In Denver, our specialist led us for the first time to pursue a neurological route in treating Parker. He felt that most of Parker’s problems were originating in the brain, not the stomach. He referred us to a neurologist, who later referred us to speech and occupational therapists, who later referred us to a developmental psychologist.
When we returned from Denver, we felt hopeful. We’d seen God move. We had a bit of a plan for the first time. But, Parker was not better and was not sleeping. We had been reading in The Journey of the father in Mark 9:24 who said, “I do believe. Help my unbelief.” This had cut straight to my heart. The girls in my c-group prayed this verse over me. And they prayed for Parker to sleep!
That very night, he slept the entire night!!! Which he had done only a few times since birth. And then he slept again,the next night. I was rejoicing. God had swooped in. He had saved us! He had healed Parker! I was telling everyone. Shouting it from the rooftops.
But…we had a horrible 3rd night. An ALL night scream session. To be honest, I felt tricked by God and I was really angry. How could he bring us this far, and then leave us?
But, true to his form, God did not leave. He moved. Slowly and perfectly. He gave me a dream to change Parker’s bed. He gave Vince wisdom about new medication. Better and better and better. We look to that c-group prayer night as a huge turning point.
God made scripture come alive. Words that I’d read many times, were seeming to break the barrier in my soul. Promises, “the Lord your God is WITH you. He is mighty to save.” (Zeph 3:17). “The Lord is close to the broken-hearted. (Ps )
God spoke to me 2 years ago, very clearly, that he was NOT going to heal Parker, but was going to use Parker’s story to change the world for the kingdom of God.
I really struggled with this. Especially because at this time, I thought Parker had a GI condition. Why would God not heal him? And then tell me he wasn’t going to?? I was really mad about this, again, to be honest. Even though I knew He had said it, I still didn’t like it.
Now looking back, 2 years almost to the month of this conversation with God, we received a diagnosis for Parker last Tuesday. Asperger’s syndrome. High functioning autism.
Most all kids with Asperger’s have a “biologically sensitive system”. Their body over reacts to everything. Heat, noise, lights, sickness, food. Food intolerances are very common in these kids, as well as prolonged insomnia. All the loose ends are tied into a nice, diagnostic bow.
While he does get lost in conversation, Parker is friendly and smart and not what I had stereotyped in my mind as Autistic. That is the interesting thing about the Autism Spectrum. It is a full spectrum. If you know one kid with Autism, you do not know the next. Vince and I got a chance to go the the state Autism conference this weekend and felt like for the first time, people understood our struggle with Parker. Things actually made sense. We had somewhere that we actually fit.
Interestingly enough, this is exactly what God said. He wasn’t going to heal Parker because this was precisely how He made him. He made him fearfully and wonderfully with Asperger’s. He made him smart and unique and passionate. He made him exactly how he wants him … to be able to change the world for The kingdom of God.

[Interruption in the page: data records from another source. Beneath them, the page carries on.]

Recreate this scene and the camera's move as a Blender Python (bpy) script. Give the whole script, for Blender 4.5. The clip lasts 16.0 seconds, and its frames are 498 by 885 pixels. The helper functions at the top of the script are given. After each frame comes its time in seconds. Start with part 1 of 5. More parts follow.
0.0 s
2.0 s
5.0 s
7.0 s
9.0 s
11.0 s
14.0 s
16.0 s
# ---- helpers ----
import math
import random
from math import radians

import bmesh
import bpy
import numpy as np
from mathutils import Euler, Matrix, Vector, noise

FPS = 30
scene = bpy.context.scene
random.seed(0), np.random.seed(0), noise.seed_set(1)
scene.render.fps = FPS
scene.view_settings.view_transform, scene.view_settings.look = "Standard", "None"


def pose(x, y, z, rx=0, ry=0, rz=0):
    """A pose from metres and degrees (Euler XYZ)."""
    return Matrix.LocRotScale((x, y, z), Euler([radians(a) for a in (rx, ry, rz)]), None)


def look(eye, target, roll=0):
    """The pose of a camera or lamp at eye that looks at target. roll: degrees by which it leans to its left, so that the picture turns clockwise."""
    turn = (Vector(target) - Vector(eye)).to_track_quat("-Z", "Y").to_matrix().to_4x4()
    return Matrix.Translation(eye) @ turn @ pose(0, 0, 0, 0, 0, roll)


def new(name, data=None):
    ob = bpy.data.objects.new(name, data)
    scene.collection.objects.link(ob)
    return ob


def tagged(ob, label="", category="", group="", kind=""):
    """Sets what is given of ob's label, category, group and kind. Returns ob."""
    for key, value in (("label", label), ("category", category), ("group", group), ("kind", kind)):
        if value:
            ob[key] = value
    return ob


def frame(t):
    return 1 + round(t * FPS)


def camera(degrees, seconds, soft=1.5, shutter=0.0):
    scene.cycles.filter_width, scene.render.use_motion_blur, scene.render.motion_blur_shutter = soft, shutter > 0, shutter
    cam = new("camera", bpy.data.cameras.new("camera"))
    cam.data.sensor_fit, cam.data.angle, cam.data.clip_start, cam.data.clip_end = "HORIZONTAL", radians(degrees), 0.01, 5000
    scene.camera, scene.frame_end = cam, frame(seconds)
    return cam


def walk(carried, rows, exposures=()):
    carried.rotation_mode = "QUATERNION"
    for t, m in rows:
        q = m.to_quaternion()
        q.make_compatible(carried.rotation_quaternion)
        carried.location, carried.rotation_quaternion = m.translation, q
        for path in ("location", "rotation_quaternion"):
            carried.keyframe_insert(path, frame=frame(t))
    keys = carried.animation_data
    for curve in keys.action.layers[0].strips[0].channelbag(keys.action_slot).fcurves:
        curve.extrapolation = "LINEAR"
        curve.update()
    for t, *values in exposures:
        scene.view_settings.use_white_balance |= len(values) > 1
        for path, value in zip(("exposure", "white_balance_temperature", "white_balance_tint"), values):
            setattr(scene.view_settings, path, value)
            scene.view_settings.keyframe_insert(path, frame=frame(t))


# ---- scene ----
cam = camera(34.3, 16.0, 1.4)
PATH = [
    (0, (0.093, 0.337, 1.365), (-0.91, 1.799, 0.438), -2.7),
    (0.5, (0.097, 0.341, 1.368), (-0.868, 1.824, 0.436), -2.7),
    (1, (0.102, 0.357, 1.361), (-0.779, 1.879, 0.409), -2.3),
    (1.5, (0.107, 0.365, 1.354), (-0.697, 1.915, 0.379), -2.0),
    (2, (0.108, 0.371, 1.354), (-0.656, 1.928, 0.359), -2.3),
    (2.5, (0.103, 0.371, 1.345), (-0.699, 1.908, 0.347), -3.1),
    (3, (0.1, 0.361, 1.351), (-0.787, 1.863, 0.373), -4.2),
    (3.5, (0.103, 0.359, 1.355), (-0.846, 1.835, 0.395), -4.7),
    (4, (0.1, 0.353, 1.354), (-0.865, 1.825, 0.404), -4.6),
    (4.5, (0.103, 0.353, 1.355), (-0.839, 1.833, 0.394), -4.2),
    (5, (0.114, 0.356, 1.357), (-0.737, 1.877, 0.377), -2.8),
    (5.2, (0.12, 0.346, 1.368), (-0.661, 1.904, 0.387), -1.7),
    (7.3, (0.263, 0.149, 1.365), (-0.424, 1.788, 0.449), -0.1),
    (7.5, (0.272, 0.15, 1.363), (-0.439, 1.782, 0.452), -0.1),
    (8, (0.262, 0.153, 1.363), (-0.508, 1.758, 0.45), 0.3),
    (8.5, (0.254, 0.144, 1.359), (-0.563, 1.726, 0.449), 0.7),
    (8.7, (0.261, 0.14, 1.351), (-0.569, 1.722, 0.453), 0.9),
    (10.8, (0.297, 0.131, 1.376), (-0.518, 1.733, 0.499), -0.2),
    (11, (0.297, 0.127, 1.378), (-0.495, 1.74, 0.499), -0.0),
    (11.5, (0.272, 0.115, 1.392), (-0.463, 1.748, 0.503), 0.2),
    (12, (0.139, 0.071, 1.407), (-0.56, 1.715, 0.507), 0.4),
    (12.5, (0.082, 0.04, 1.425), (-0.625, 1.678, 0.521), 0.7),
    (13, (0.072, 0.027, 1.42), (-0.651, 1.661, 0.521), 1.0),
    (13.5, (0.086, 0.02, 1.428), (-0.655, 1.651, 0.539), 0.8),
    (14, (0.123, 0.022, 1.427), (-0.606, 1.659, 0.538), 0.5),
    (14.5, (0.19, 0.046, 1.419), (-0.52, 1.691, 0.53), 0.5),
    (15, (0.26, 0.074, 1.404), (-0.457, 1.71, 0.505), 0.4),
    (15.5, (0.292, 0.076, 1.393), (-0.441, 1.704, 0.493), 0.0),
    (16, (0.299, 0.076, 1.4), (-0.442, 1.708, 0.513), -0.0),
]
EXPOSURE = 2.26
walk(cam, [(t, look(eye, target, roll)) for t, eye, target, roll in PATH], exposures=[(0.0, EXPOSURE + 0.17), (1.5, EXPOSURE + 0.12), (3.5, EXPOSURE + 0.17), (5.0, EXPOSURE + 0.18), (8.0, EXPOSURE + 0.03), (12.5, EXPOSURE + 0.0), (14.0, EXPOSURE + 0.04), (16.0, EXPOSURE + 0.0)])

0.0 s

This Thanksgiving we are thankful that God is never too late. That He never left us. We are thankful for answers. Thankful that God used this time to draw us close together and close to him. Thankful that God is the same yesterday, today, and forever. Thankful that God keeps his promises. “Blessed is she that believes the promises the Lord has given to her.” Luke 1:45
2 thoughts on “Our Journey with Aspergers”
Love your words intertwined with the truths and goodness of God. My Luke is also fearfully and wonderfully made with Autism. In our short journey of 3 years since his diagnosis, I have seen and felt the kingdom of God more tangibly than ever before. Love that our boys stories can and will draw people to the arms of our Father!
Thank you so much for commenting! And, I agree 100%! Would love to chat about our boys sometime. Thank you for sharing a part of your story!